The one success story in Afghanistan for thirteen years is opium. That is a growth industry. Now we spent 8 billion dollars to fight opium, and if you use any metrics, we failed. Number of people being arrested is down, the number of hectares under cultivation is up; every year it’s going up. The amount of interdiction of drugs is down. The amount of drug addiction in Afghanistan is up. So every metric that you would normally use in fighting narcotics has been a total failure.
When you go to Afghanistan, do you have security?
Yeah, I have a lot of security. [One time] when the State Department security guy was briefing me, I said, “Look I’m not going to question you, you’re a security expert, but somebody really wants to hurt me?” He said, “Mr. Sopko, are you talking about inside the embassy or outside the embassy?”
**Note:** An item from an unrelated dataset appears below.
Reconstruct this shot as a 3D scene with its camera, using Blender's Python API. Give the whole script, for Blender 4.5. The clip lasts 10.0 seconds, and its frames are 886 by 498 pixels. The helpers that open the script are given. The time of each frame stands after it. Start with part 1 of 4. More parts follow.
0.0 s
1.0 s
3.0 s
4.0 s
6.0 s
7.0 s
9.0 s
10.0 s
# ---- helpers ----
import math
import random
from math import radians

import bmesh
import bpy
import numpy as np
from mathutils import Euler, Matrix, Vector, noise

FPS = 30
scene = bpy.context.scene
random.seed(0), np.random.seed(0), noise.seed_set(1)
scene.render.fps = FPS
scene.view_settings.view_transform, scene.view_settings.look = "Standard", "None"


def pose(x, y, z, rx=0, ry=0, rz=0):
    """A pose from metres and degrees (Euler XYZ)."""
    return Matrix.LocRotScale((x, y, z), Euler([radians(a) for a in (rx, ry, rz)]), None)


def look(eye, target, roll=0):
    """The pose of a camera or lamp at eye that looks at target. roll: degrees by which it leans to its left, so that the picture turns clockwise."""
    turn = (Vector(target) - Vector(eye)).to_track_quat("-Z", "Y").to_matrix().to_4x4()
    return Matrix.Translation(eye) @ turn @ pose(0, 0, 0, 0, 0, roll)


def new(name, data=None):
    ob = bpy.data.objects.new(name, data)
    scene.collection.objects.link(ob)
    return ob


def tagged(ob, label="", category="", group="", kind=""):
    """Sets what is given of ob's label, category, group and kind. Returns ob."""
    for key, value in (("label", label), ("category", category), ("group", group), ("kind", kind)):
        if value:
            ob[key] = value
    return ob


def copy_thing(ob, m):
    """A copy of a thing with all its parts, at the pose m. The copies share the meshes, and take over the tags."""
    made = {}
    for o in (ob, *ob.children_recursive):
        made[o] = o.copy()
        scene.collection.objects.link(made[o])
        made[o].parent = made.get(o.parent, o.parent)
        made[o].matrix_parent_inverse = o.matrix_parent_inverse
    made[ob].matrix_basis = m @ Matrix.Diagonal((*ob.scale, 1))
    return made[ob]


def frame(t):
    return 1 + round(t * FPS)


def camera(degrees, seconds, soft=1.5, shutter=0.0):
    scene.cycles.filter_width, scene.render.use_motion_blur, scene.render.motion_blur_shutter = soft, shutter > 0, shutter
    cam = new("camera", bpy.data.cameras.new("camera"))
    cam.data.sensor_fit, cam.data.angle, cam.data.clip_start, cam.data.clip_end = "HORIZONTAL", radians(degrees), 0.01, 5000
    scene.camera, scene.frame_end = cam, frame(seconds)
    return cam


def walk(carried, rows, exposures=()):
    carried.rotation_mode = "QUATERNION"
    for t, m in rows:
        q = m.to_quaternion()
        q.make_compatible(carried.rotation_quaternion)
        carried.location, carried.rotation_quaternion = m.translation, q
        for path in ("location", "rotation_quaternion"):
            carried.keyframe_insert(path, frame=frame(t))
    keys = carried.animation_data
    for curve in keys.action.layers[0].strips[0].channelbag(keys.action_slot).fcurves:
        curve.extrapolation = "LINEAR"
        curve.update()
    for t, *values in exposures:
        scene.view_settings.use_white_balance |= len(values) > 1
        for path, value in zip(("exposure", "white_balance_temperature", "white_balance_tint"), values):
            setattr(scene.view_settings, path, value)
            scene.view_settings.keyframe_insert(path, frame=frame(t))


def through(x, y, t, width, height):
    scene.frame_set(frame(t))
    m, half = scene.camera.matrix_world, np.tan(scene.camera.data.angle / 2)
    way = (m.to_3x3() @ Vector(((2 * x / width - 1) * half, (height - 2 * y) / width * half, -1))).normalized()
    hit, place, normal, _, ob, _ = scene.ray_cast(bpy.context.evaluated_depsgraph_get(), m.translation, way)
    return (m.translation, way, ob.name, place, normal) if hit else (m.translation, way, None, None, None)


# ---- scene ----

Have you encountered any outrage in the government about what you’ve been saying and reporting back here in Washington?
Well, there’s pushback from a lot of people: I’m unfair. Why am I identifying people by name? Or, “You don’t understand the situation, it’s a war.” We should waste money on a war, we can’t be accountable?
Nobody has gotten fired in Afghanistan for all of the problems I’ve exposed.
No one?
Nope. Call up DOD, call up State, see if anybody has gotten fired. I bet you no one has lost a promotion. I bet you no one has lost a bonus.